### Stated task
Return exactly the lines that run from the beginning through the line containing "(0.8, 0.92, 0.86))", both included, and no others.

### Supplied material

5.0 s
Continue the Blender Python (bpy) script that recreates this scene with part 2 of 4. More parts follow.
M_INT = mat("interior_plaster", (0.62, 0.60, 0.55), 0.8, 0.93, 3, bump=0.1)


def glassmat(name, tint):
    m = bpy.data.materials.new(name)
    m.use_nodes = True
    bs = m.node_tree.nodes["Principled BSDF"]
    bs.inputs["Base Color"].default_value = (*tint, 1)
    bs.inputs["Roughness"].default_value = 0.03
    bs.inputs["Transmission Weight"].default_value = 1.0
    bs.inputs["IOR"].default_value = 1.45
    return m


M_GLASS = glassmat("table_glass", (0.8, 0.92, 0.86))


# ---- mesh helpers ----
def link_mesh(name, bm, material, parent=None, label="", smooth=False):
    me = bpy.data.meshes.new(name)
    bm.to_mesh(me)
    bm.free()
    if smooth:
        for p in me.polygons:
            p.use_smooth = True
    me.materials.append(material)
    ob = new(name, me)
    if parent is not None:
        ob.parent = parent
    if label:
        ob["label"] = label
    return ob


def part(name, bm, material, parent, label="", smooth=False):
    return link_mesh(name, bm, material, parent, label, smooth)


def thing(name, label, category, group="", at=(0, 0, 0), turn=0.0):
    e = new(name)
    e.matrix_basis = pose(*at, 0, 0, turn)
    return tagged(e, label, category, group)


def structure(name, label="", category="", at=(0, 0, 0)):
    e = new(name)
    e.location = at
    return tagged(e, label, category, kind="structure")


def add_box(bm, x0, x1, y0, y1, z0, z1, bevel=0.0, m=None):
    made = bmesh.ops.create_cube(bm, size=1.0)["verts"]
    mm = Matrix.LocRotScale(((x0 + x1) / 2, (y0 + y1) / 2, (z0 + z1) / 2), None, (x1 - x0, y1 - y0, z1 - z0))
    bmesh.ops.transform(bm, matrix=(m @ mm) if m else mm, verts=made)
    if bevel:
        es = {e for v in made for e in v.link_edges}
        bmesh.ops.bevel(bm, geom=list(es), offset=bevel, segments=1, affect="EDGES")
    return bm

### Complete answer
5.0 s
Continue the Blender Python (bpy) script that recreates this scene with part 2 of 4. More parts follow.
M_INT = mat("interior_plaster", (0.62, 0.60, 0.55), 0.8, 0.93, 3, bump=0.1)


def glassmat(name, tint):
    m = bpy.data.materials.new(name)
    m.use_nodes = True
    bs = m.node_tree.nodes["Principled BSDF"]
    bs.inputs["Base Color"].default_value = (*tint, 1)
    bs.inputs["Roughness"].default_value = 0.03
    bs.inputs["Transmission Weight"].default_value = 1.0
    bs.inputs["IOR"].default_value = 1.45
    return m


M_GLASS = glassmat("table_glass", (0.8, 0.92, 0.86))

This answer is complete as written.